Coinbase Research Director: Specialized Blockchain Networks are Rapidly Emerging, Reshaping the Competitive Landscape of Crypto Infrastructure
BlockBeats News, December 29, Coinbase Investment Research Director David Duong wrote, "We believe that specialized blockchain networks are rapidly emerging (including L2, standalone L1, and application-specific chains), and are quickly reshaping the competitive landscape of crypto infrastructure. For example, the Arc platform built by Circle, designed specifically for institution-grade use cases centered around USDC, aims to be a compliant, optimal institutional infrastructure; while the Tempo network incubated by Stripe and Paradigm focuses on bridging institutional payment channels, aiming to tap into the vast scale of the cross-border payment and international trade market. Another example is the Canton Network, which is building a private, permissioned blockchain environment specifically designed to unlock the tens of trillions of dollars of institutional capital locked in asset tokenization and security exchanges."
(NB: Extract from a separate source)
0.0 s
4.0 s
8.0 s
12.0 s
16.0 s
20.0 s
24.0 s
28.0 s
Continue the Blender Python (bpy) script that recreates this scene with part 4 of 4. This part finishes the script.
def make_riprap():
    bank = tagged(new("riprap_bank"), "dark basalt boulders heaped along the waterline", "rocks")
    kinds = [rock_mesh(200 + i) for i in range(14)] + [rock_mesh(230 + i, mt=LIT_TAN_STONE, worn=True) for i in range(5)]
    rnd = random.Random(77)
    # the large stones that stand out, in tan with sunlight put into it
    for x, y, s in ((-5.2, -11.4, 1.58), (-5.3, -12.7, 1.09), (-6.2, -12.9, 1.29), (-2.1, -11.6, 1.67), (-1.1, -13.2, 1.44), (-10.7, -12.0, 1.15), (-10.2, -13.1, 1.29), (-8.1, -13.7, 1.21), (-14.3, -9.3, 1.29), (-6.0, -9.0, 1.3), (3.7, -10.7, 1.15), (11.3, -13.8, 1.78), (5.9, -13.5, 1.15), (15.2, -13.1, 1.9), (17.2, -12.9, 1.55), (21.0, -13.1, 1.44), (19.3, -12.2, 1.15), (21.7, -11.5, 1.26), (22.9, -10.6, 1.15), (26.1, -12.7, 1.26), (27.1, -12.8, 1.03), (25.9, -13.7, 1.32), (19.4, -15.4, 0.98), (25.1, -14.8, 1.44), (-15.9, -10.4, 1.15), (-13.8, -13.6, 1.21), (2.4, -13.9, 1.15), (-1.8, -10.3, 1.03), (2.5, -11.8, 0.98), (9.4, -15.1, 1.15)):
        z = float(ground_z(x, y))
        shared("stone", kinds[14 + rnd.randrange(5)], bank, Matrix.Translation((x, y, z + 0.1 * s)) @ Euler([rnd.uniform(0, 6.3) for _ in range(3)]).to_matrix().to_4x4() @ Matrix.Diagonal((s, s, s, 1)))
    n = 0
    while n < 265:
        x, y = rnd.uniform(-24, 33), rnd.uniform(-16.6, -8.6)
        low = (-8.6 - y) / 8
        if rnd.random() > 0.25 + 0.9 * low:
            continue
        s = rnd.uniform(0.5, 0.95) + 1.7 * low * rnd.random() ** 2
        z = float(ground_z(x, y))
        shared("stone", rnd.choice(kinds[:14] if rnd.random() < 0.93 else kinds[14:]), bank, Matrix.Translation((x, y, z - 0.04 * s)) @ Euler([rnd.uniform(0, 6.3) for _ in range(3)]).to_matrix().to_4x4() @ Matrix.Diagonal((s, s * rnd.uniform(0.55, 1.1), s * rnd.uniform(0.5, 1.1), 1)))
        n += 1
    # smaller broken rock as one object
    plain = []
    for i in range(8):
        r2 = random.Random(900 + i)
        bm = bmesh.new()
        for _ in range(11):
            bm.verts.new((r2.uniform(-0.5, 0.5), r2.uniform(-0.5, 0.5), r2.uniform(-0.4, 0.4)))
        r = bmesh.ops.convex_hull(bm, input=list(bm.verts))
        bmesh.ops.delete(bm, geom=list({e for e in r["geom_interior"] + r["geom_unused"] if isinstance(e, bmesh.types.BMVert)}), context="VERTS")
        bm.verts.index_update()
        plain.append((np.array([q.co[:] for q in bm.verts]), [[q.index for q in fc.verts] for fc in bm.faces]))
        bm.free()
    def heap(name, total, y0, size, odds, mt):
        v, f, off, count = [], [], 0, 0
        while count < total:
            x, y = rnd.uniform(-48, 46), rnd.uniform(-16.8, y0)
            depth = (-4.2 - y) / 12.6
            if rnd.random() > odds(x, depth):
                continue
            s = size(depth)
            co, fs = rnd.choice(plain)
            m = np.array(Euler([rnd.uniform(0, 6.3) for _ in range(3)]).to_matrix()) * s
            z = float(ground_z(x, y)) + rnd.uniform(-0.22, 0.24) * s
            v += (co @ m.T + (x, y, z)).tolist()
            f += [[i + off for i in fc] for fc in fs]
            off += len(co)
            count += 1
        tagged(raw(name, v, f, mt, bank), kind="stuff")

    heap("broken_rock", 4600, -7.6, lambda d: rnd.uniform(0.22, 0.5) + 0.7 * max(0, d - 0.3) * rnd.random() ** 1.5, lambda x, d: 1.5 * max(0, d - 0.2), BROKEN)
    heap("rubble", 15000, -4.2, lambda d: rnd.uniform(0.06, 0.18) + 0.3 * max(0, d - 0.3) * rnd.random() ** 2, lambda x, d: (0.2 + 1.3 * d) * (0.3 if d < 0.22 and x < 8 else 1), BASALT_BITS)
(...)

This resulting infrastructure fragmentation is not accidental, but a strategic response at the institutional level to a core problem: large institutions are generally unwilling to outsource their core business logic to platforms controlled by competitors. The underlying logic is—strategic control. More and more companies are choosing to launch their own blockchains to maintain control over their data sovereignty, compliance environment, and the financial value accumulated through network effects. In the short term, this trend may further accelerate, with institutions continuing to launch dedicated chains for high-value, heavily regulated fund flows, prioritizing customized governance, fee structures, privacy controls, and compliance features, rather than using general-purpose shared infrastructure.
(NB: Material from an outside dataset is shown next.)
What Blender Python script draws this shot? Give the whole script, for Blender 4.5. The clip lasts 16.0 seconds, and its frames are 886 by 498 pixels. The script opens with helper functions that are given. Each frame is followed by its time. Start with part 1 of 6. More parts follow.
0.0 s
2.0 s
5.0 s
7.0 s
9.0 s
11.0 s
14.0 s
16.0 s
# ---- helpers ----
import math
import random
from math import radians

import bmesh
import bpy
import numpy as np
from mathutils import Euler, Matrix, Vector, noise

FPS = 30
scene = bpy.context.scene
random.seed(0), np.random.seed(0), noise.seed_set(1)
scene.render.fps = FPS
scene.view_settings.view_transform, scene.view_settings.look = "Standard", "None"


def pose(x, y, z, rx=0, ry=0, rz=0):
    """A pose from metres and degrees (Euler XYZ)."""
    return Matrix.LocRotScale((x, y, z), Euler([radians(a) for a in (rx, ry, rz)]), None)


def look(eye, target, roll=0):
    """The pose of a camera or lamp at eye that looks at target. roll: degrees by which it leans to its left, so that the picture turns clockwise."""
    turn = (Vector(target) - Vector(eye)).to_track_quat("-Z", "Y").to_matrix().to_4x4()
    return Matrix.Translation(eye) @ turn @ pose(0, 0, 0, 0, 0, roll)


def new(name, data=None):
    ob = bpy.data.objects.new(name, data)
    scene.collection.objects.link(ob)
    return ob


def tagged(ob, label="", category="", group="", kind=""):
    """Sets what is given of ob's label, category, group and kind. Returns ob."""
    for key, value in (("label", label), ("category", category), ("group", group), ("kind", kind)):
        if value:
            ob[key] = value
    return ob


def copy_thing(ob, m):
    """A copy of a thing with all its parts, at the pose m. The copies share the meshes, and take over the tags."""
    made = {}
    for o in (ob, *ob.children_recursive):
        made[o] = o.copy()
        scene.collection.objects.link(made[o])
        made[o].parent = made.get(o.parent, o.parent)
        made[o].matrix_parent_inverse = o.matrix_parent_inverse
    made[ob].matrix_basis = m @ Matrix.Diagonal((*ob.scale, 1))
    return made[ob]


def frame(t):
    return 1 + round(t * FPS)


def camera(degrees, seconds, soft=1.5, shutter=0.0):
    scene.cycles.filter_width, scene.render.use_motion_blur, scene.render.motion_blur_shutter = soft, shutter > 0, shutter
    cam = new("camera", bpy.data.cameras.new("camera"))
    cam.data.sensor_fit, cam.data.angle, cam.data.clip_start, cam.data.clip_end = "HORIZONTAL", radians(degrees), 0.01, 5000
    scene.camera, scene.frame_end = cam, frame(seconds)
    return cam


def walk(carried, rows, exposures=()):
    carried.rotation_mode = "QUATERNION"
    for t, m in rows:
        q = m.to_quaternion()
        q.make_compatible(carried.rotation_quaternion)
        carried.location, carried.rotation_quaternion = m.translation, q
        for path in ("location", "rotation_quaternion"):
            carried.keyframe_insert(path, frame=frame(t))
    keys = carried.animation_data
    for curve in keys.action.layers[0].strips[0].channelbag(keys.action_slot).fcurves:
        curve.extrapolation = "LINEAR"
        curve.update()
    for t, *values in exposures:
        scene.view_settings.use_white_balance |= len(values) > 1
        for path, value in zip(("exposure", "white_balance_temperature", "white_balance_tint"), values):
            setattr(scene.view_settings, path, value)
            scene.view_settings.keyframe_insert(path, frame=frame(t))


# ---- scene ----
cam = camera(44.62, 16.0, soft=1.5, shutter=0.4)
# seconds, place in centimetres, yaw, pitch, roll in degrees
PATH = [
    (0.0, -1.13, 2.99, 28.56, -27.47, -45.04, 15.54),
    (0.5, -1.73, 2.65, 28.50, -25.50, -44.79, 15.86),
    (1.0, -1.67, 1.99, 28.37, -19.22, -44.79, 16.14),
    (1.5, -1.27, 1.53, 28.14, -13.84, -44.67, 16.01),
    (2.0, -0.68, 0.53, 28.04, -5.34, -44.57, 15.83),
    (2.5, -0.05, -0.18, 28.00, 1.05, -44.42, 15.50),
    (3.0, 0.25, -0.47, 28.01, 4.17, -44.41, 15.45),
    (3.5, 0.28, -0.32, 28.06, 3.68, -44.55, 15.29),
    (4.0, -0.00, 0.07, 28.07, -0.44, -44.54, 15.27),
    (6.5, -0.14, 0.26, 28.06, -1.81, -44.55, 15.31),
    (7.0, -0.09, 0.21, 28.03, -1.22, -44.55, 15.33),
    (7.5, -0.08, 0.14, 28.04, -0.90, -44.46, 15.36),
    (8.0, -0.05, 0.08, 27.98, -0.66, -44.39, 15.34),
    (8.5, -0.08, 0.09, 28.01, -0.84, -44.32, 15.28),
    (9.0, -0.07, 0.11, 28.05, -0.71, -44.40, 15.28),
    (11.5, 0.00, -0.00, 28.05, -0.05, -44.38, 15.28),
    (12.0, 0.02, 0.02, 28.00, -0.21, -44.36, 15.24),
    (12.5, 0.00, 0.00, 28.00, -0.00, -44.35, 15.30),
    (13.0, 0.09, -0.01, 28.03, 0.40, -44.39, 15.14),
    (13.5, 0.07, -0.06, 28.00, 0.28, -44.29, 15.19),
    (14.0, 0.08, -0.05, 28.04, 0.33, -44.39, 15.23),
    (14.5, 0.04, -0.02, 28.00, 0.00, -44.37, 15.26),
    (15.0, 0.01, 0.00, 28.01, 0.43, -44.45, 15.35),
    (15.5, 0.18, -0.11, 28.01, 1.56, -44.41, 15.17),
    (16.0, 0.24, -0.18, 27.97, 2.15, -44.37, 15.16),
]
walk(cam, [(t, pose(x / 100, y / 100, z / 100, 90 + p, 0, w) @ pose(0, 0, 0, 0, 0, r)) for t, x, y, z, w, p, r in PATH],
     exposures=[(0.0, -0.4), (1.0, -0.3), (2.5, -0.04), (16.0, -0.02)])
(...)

However, in the long run, we believe the endgame is not an indefinitely fragmented "chain of islands," but a network-of-networks architecture: these highly customized blockchains will achieve deep composability through an advanced interoperability layer, such as native cross-chain messaging, staking/re-staking-based shared security mechanisms, and privacy-preserving cross-chain bridges. The ultimate winners will be those projects that can balance vertical deep optimization with horizontal seamless connectivity—achieving cross-chain atomic-level settlements, unified liquidity pools, and the synchronized circulation of real-world assets (RWA); while laggards may be trapped in isolated ecosystems, gradually marginalized in a market environment that increasingly rewards compliance, liquidity, and institutional capital mobility."